Computers: How-to-do-it of manuals: John Watson laments the way most computer guides are written

COMPUTER manuals are dreadful for the same reasons that so much else is dreadful: fear, greed, pride, arrogance, ignorance, stupidity. Believe me: I have written several of the things.

People who buy a computer program have an irritating habit of wanting to know how to use it. The natural response of the inconvenienced software company which has written the program is to produce a manual that tells people what the program does - which is not the same thing at all. So you end up with manuals that tell you that if you press a certain key the program will go shanga-langa-bang and that if you press another key it will go shuffle-shuffle-boom.
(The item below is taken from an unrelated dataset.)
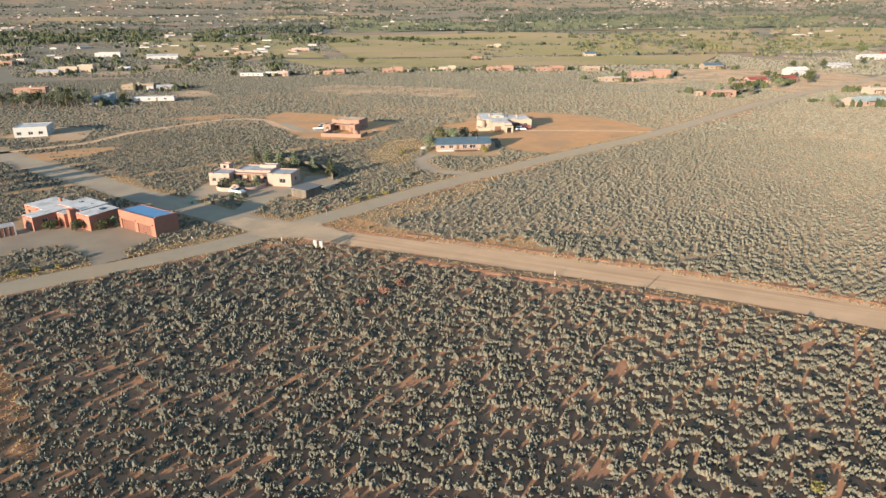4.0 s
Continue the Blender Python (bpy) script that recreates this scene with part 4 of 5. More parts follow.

Users do not want to know what the program does, they want to know what they can do with the program and how to do it. Only the weird, the bored, or the competition ever ask themselves 'I wonder if the program can . . .?' Whereas millions of users every day ask themselves 'I wonder if I can . . .?'

This problem is compounded because different kinds of people write manuals. They may be written by the company that produced the program, often by a programmer. When the manuals are written in-house, Shaw's dictum that 'all professions are conspiracies against the laity' comes true in trumps.

I have taught computer skills to absolute beginners as well as working among programmers whose minds make particle accelerators look sluggish. I am miserably aware of the huge gulf between the communications software programmer who eats electronic transmission protocols for breakfast and the textile designer who turns his or her machine off in despair because he or she does not know if it has something described as a C: drive.

In-house writers can never fully put themselves in the place of the beginner - not after their A-level maths, three years of computer science and years working for a software company. Their prediliction for telling the user what the program does, the unexplained jargon used, the wild guessing at the level of the user's prior knowledge, the material that is omitted-assumed-known, will all lead to an incomprehensible manual. Getting an in-house programmer to write the manual is like asking Ayrton Senna to give driving lessons.

The alternative is imported writers. They can at least arrive in some ignorance of the product to mirror the position of the first-time user, but as the craft becomes increasingly specialised, the imported writer will be required to know almost as much as the programmers and so the professional conspiracy continues.

The next problem is caused by the haste with which software is published, in a competitive industry. Often, a program is sold when marketing says it should be, before it has been fully tested and before the manual has been tested at all. This means that the manual has had to be written as the software is being developed.

I have sat across the desk scribbling notes from a programmer deciding how a section will operate. He changes his mind; I revise the notes. He changes his mind again; I re-revise the notes. After that has happened several times it is only hope that supports what goes on to the page, not certainty.

The impenetrable design of many manuals is also a result of the program-oriented, as opposed to the user-oriented, approach.

Who ever sat down with relish to read 50 pages of a computer manual? What happens in real life is that the user has an idea, wants to know if the program will allow it, picks up the manual with some effort and turns to the index, only to discover that what the user wants to know is not apparently worth including.

The index should be the soul of the manual. In my ideal world, the index would take up around a third of the manual. Every word that the program throws on to the screen would be in there, as well as every conceivable synonym and alternative form of words to describe every possible action that the user might imagine doing with the program.

And having quickly and successfully found a page reference to printing diagonal columns on a landscape format - which has entries under p, d, c, l, and f - the user turns to the page and finds numbered, single-step instructions in English on how to do it - no matter how many steps it takes or how simply the steps are explained - no one ever complained about being told too much.

Apart from the index and the single-step sections, I would allow a short introductory section broadly describing what the program does - but that is all - no more than a few pages.

When teaching, I make a point of telling people that if they do not understand something it is only because it has not been explained to them properly - either by me or by the documentation. The relief on their faces is marvellous. So many people feel that this new technology is designed to make fools of them. And as long as software companies treat writing manuals as a costly afterthought, this is likely to continue.